Take a Kid Camping -- Kids need to be outside. Camping is a great way to develop their young minds, with the added benefit of prying them from television and video games.
Gathering firewood is a great way to entertain kids when you first arrive at your campsite. Show them the difference between dry and wet wood. Teach them to collect various sizes of wood, from small and thin to big and fat. They generally will be able to gather enough wood to start your campfire, though you will likely be in charge of getting larger pieces that may require cutting or splitting.
Let them help set up the tent, arrange the eating area and organize other gear. Talk to them about the importance of finding a rock-free area to sleep on, and which logs are most comfortable for sitting; show them how to angle stakes into the ground to secure the tent.
If wood fires are not allowed (which may happen later in the summer), let the children help set up the gas or propane stove. Show them the different parts, their functions and how to work the stove safely. The mechanics involved are sure to interest an inquisitive mind.
Help your kids search the area for bugs, insects and plants. Bring a book to help both you and the kids identify the organisms. Be sure to show them poisonous plants, like ivy, oak, and sumac. (They might not even notice that you are guiding them through a science lesson.) Let them clip specimens and preserve them in a book or plant press. They will likely have a favorite, which can inspire a lifetime of intrigue.
Give them a bit of geologic history to go with the rocks they will inevitably hoard. Geology lessons are fun when kids discover them on their own. They may even find a lucky rock or gem, such as a garnet.
If you're camping near a lake or stream, take the kids fishing. Try to make it a fishing hole with lots of catchable fish, like brookies or bluegills.
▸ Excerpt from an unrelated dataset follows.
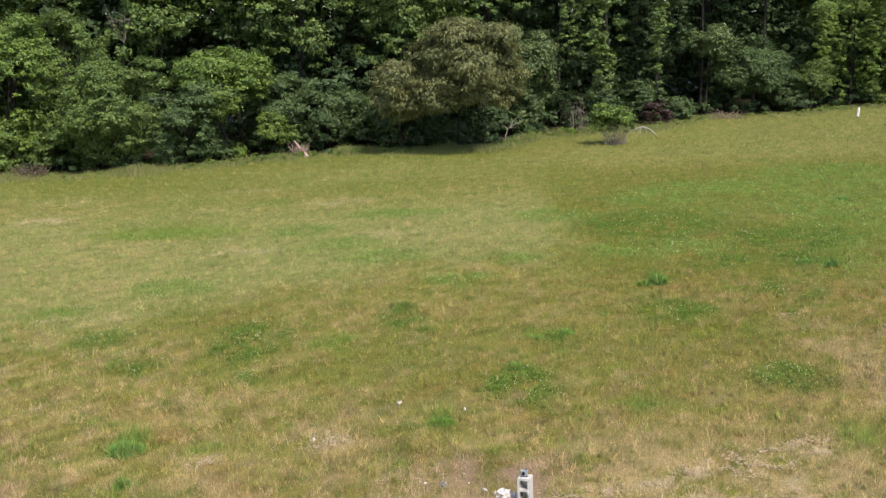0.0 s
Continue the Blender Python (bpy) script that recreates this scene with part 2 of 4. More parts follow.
def tree(name, label, x, y, zc, rx, rz, mat, seed, ry=0.0, count=9000, boughs=60, size=0.75, leaf=(0.26, 0.17), droop=0.25,
         trunk=0.12, category="tree", group="wood's edge", bark=None, hollow=0.55, lean=0.0, columns=0, foot=0.0, lobes=()):
    """A tree or shrub: tapered trunk, limbs that reach into the crown, and a crown of folded leaves on boughs."""
    rng = np.random.RandomState(seed)
    ry = ry or rx
    ob = thing(name, x, y, label, category, group)
    if columns:
        b, way = column_boughs(rng, rx, ry, rz, zc, columns, size)
    else:
        b, way = crown_boughs(rng, rx, ry, rz, zc, int(boughs * 0.66), size, hollow)
    for lx, ly, lz, lr in lobes:
        turn = rng.normal(0, 1, (12, 3)) + np.array([0, -0.6, 0.2])
        turn /= np.linalg.norm(turn, axis=1, keepdims=True)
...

Make sure everyone uses sunscreen and wears a floppy hat. Spray-on sunscreen can help with kids who won't sit still for lotion. Wear hats that have a dark color under the brim. It will absorb sunlight, instead of reflecting it back into little faces.
When the rain comes, show them how water finds the path of least resistance (hopefully not to your tent). Point out the distorted water color caused by the dirt and rocks it erodes from the ground.
And no camping trip is complete without making s'mores over a campfire. Graham crackers, marshmallows, chocolate bars, and sharp sticks are all that's required. Even if you eat healthy foods the rest of the time, this is one occasion most people agree it's okay to splurge.
The experience of Robert, a 15-year-old from Sheridan, Wyo., reminds us all to pack candles and marshmallows whenever we go camping. Robert remembers a camping trip in the Cloud Peak Wilderness when he was 12. He and his brother had just set the tent when rain poured onto them like a glass of water spilling over a table. Unable to build a fire with wet wood, they ended up roasting several marshmallows over a candle flame, being extra careful with their makeshift campfire.
Card games, checkers and chess are some other forms of entertainment easy to pack. Or you could read a book -- though ghost stories probably aren't the best topic for kids, especially at night. Stick to adventure stories; Huck Finn, John Muir and Sitting Bull are inspiring characters to read about in the wild.
Make sure the kids have rain gear, extra clothes, proper-fitting sleeping bags and stocking caps. The nights get cold, no matter what the time of year. Stuff an extra jacket or shirt in the bottom of sleeping bags. That reduces the space their bodies need to heat and keeps their feet warm. Teach them about wearing a stocking cap to keep their heads warm.
The adult(s) should sleep on the edge of the tent if possible. Dew, rain and condensation from breathing sometimes collect on the tent's walls. It is better for the moisture to collect on adults, whose bodies retain heat better; a camping experience can be ruined if it is spent wet and shivering.
Kids fall in love with the mystery and discovery of the outdoors. By varying your camping spots, you feed both their minds and their spirit. After learning about the gifts nature has to offer, they might even donate their boring video games to charity.